Stated exercise — Can you output the material exactly as written, minus any pictures it holds?

* Begin *

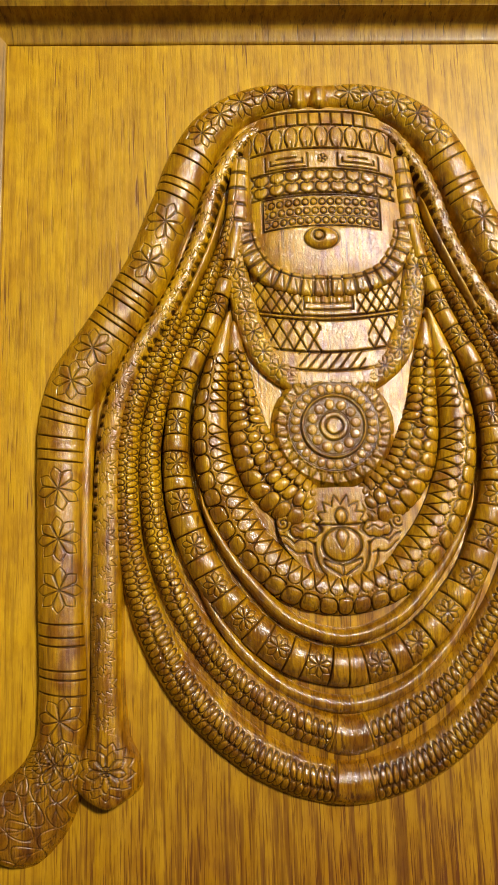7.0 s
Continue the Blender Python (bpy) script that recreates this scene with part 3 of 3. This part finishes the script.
# round medallion, ringed beads and pointed petals
def medallion():
    nr, na, reach = 110, 260, 31.0
    r = np.linspace(0.02, reach, nr)
    a = np.linspace(0, 2 * np.pi, na)
    R, A = np.meshgrid(r, a, indexing="ij")
    z = np.full_like(R, 30.8) + 0.4 * (R < 16.4) - 1.4 * np.clip((R - 22.2) / 1.5, 0, 1) - 4.0 * np.clip((R - 28.0) / 3.0, 0, 1)
    for ring in (4.3, 7.3, 14.7, 16.4, 22.2):
        z += cut(R - ring, 0.45, 1.6)
    z -= 0.8 * ((R > 7.6) & (R < 14.4)) + 0.8 * ((R > 16.7) & (R < 21.9))
    n = 26
    f = (A * n / (2 * np.pi)) % 1 - 0.5
    petal = (R > 22.8)
    h = 0.42 * np.clip((reach - 1.5 - R) / 6.4, 0, 1) ** 0.7 * np.clip((R - 22.8) / 1.4, 0, 1) ** 0.5
    z += petal * (cut((np.abs(f) - h) * 2 * np.pi * R / n, 0.4, 1.5) + np.where(np.abs(f) < h, 0.7 - 0.06 * (R - 22), -0.2))
    # Rings, bead channels and petal edges get the dark colour.
    stain_shade = np.zeros_like(R)
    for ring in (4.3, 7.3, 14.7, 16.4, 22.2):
        stain_shade = np.maximum(stain_shade, np.exp(-(((R - ring) / 0.5) ** 2)))
    stain_shade = np.maximum(stain_shade, 0.7 * (((R > 7.6) & (R < 14.4)) | ((R > 16.7) & (R < 21.9))))
    stain_shade = np.maximum(stain_shade, petal * 0.6 * (np.abs(np.abs(f) - h) * 2 * np.pi * R / n < 0.5))
    verts = np.stack([R * np.cos(A) + AXIS - 1, R * np.sin(A) - 19.5, z], -1).reshape(-1, 3) * MM
    ob = mesh_from_arrays("medallion", verts, grid_faces(nr, na), CARVED, panel, "round medallion with rings, beads and a petal rim", stain_shade)
    for count, rad, size, zz in ((12, 11.0, 2.75, 29.5), (28, 19.3, 2.12, 29.0)):
        for k in range(count):
            b = 2 * math.pi * (k + 0.3) / count
            bead_at(ob, AXIS - 1 + rad * math.cos(b), -19.5 + rad * math.sin(b), zz, b, size * (1.0 if count == 12 else 1.2), size, 1.6)


medallion()


def heart_height(X, Y):
    z = 29.5 - 0.0022 * X**2 + 0 * Y
    U = np.abs(X)
    # round heart with a drop in it, two pads below, all inside a pointed cup
    e = np.hypot(X / 9.5, (Y + 77.7) / 8.2)
    z += np.where(e < 1, 1.1 * np.sqrt(np.clip(1 - e**2, 0, 1)), 0) + cut((e - 1) * 9, 0.5, 1.8)
    narrow = 1 + 0.16 * np.clip(-74.0 - Y, 0, 9)
    e2 = np.hypot(X * narrow / 3.2, (Y + 75.0) / 5.0)
    z += cut((e2 - 1) * 3.5, 0.4, 0.9) + np.where(e2 < 1, 0.4 * (1 - e2**2), 0)
    z += cut((Y + 87.6 - 0.34 * U) * 0.95, 0.45, 1.5) * (U < 9.2)
    z += cut((Y + 93.0 - 0.66 * U) * 0.84, 0.45, 1.5) * (U < 8.8) + cut(U - 9.1, 0.4, 1.2) * (Y > -87.2) * (Y < -84.4)
    z += cut(U, 0.4, 1.0) * (Y < -87.6) * (Y > -93)
    cup = np.hypot(X / 13.2, (Y + 79) / 17.5)
    z += cut((cup - 1) * 13, 0.5, 1.7) * (Y < -76)
    z += cut((np.hypot(X / 17.5, (Y + 79) / 20) - 1) * 16, 0.4, 1.2) * (Y < -80)
    # spiked leaf above it
    r, a = np.hypot(X, Y + 68), np.arctan2(Y + 68, X)
    spike = 9.6 + 4.4 * np.abs(2 * ((a * 7 / np.pi) % 1) - 1) * np.clip(1.2 - 0.45 * np.abs(a - np.pi / 2), 0, 1.2)
    over = Y > -68
    z += over * (cut(r - spike, 0.45, 1.7) + np.where(r < spike, 0.5, 0)) + cut(Y + 68.2 - 0.004 * X**2, 0.45, 1.6) * (U < 12)
    drop = np.hypot(X / 2.9, (Y + 64.0) / 3.9)
    z += np.where(drop < 1, 1.2 * np.sqrt(np.clip(1 - drop**2, 0, 1)), 0) + cut((drop - 1) * 3, 0.4, 1.2)
    # cloud scrolls at the sides
    cloud = np.hypot((U - 17.5) / 7.6, (Y + 70.2) / 4.3) + 0.06 * np.sin(U * 1.3)
    z += cut((cloud - 1) * 5, 0.45, 1.6) + np.where(cloud < 1, 0.8 * (1 - cloud**2), 0)
    z += cut(Y + 69.6 - 0.9 * np.sin(U * 0.9), 0.35, 0.9) * (cloud < 0.8)
    d, turn = np.hypot(U - 28, Y + 66.5), np.arctan2(Y + 66.5, U - 28)
    z += cut((d - 0.35 * (turn + np.pi) + 1.1) % 2.2 - 1.1, 0.4, 1.4) * (d < 4.6)
    z += cut(Y + 78.2 - 2.8 * np.abs(np.sin((U - 12.5) * 0.30)) - 0.18 * (U - 12.5), 0.45, 1.6) * (U > 12.8) * (cloud > 1.05)
    z += cut(Y + 84 - 0.42 * (U - 12) - 1.1 * np.sin(U * 0.5), 0.4, 1.3) * (U > 14.5)
    return z


patch("leaf_ornament", -32, 32, -94, -50, 0.45, heart_height, "leaf and heart ornament with curled scrolls", keep=lambda X, Y: np.hypot(X / 31, (Y + 62) / 32) < 1)

# knot at the top, where the two outer strands meet
for k, (x, w) in enumerate(((-9, 5.0), (1.5, 6.5), (12, 5.0))):
    strand("top_knot", [(x, 153.5, w), (x, 160, w), (x, 168, w * 0.9)], 34.2 - 0.8 * abs(k - 1), lambda s, q, ww, total: cut(q, 0.5, 0.6), cap0=4, cap1=4, step=0.6, across=26, label="small rounded knot")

* End *

Solution to this exercise —
7.0 s
Continue the Blender Python (bpy) script that recreates this scene with part 3 of 3. This part finishes the script.
# round medallion, ringed beads and pointed petals
def medallion():
    nr, na, reach = 110, 260, 31.0
    r = np.linspace(0.02, reach, nr)
    a = np.linspace(0, 2 * np.pi, na)
    R, A = np.meshgrid(r, a, indexing="ij")
    z = np.full_like(R, 30.8) + 0.4 * (R < 16.4) - 1.4 * np.clip((R - 22.2) / 1.5, 0, 1) - 4.0 * np.clip((R - 28.0) / 3.0, 0, 1)
    for ring in (4.3, 7.3, 14.7, 16.4, 22.2):
        z += cut(R - ring, 0.45, 1.6)
    z -= 0.8 * ((R > 7.6) & (R < 14.4)) + 0.8 * ((R > 16.7) & (R < 21.9))
    n = 26
    f = (A * n / (2 * np.pi)) % 1 - 0.5
    petal = (R > 22.8)
    h = 0.42 * np.clip((reach - 1.5 - R) / 6.4, 0, 1) ** 0.7 * np.clip((R - 22.8) / 1.4, 0, 1) ** 0.5
    z += petal * (cut((np.abs(f) - h) * 2 * np.pi * R / n, 0.4, 1.5) + np.where(np.abs(f) < h, 0.7 - 0.06 * (R - 22), -0.2))
    # Rings, bead channels and petal edges get the dark colour.
    stain_shade = np.zeros_like(R)
    for ring in (4.3, 7.3, 14.7, 16.4, 22.2):
        stain_shade = np.maximum(stain_shade, np.exp(-(((R - ring) / 0.5) ** 2)))
    stain_shade = np.maximum(stain_shade, 0.7 * (((R > 7.6) & (R < 14.4)) | ((R > 16.7) & (R < 21.9))))
    stain_shade = np.maximum(stain_shade, petal * 0.6 * (np.abs(np.abs(f) - h) * 2 * np.pi * R / n < 0.5))
    verts = np.stack([R * np.cos(A) + AXIS - 1, R * np.sin(A) - 19.5, z], -1).reshape(-1, 3) * MM
    ob = mesh_from_arrays("medallion", verts, grid_faces(nr, na), CARVED, panel, "round medallion with rings, beads and a petal rim", stain_shade)
    for count, rad, size, zz in ((12, 11.0, 2.75, 29.5), (28, 19.3, 2.12, 29.0)):
        for k in range(count):
            b = 2 * math.pi * (k + 0.3) / count
            bead_at(ob, AXIS - 1 + rad * math.cos(b), -19.5 + rad * math.sin(b), zz, b, size * (1.0 if count == 12 else 1.2), size, 1.6)


medallion()


def heart_height(X, Y):
    z = 29.5 - 0.0022 * X**2 + 0 * Y
    U = np.abs(X)
    # round heart with a drop in it, two pads below, all inside a pointed cup
    e = np.hypot(X / 9.5, (Y + 77.7) / 8.2)
    z += np.where(e < 1, 1.1 * np.sqrt(np.clip(1 - e**2, 0, 1)), 0) + cut((e - 1) * 9, 0.5, 1.8)
    narrow = 1 + 0.16 * np.clip(-74.0 - Y, 0, 9)
    e2 = np.hypot(X * narrow / 3.2, (Y + 75.0) / 5.0)
    z += cut((e2 - 1) * 3.5, 0.4, 0.9) + np.where(e2 < 1, 0.4 * (1 - e2**2), 0)
    z += cut((Y + 87.6 - 0.34 * U) * 0.95, 0.45, 1.5) * (U < 9.2)
    z += cut((Y + 93.0 - 0.66 * U) * 0.84, 0.45, 1.5) * (U < 8.8) + cut(U - 9.1, 0.4, 1.2) * (Y > -87.2) * (Y < -84.4)
    z += cut(U, 0.4, 1.0) * (Y < -87.6) * (Y > -93)
    cup = np.hypot(X / 13.2, (Y + 79) / 17.5)
    z += cut((cup - 1) * 13, 0.5, 1.7) * (Y < -76)
    z += cut((np.hypot(X / 17.5, (Y + 79) / 20) - 1) * 16, 0.4, 1.2) * (Y < -80)
    # spiked leaf above it
    r, a = np.hypot(X, Y + 68), np.arctan2(Y + 68, X)
    spike = 9.6 + 4.4 * np.abs(2 * ((a * 7 / np.pi) % 1) - 1) * np.clip(1.2 - 0.45 * np.abs(a - np.pi / 2), 0, 1.2)
    over = Y > -68
    z += over * (cut(r - spike, 0.45, 1.7) + np.where(r < spike, 0.5, 0)) + cut(Y + 68.2 - 0.004 * X**2, 0.45, 1.6) * (U < 12)
    drop = np.hypot(X / 2.9, (Y + 64.0) / 3.9)
    z += np.where(drop < 1, 1.2 * np.sqrt(np.clip(1 - drop**2, 0, 1)), 0) + cut((drop - 1) * 3, 0.4, 1.2)
    # cloud scrolls at the sides
    cloud = np.hypot((U - 17.5) / 7.6, (Y + 70.2) / 4.3) + 0.06 * np.sin(U * 1.3)
    z += cut((cloud - 1) * 5, 0.45, 1.6) + np.where(cloud < 1, 0.8 * (1 - cloud**2), 0)
    z += cut(Y + 69.6 - 0.9 * np.sin(U * 0.9), 0.35, 0.9) * (cloud < 0.8)
    d, turn = np.hypot(U - 28, Y + 66.5), np.arctan2(Y + 66.5, U - 28)
    z += cut((d - 0.35 * (turn + np.pi) + 1.1) % 2.2 - 1.1, 0.4, 1.4) * (d < 4.6)
    z += cut(Y + 78.2 - 2.8 * np.abs(np.sin((U - 12.5) * 0.30)) - 0.18 * (U - 12.5), 0.45, 1.6) * (U > 12.8) * (cloud > 1.05)
    z += cut(Y + 84 - 0.42 * (U - 12) - 1.1 * np.sin(U * 0.5), 0.4, 1.3) * (U > 14.5)
    return z


patch("leaf_ornament", -32, 32, -94, -50, 0.45, heart_height, "leaf and heart ornament with curled scrolls", keep=lambda X, Y: np.hypot(X / 31, (Y + 62) / 32) < 1)

# knot at the top, where the two outer strands meet
for k, (x, w) in enumerate(((-9, 5.0), (1.5, 6.5), (12, 5.0))):
    strand("top_knot", [(x, 153.5, w), (x, 160, w), (x, 168, w * 0.9)], 34.2 - 0.8 * abs(k - 1), lambda s, q, ww, total: cut(q, 0.5, 0.6), cap0=4, cap1=4, step=0.6, across=26, label="small rounded knot")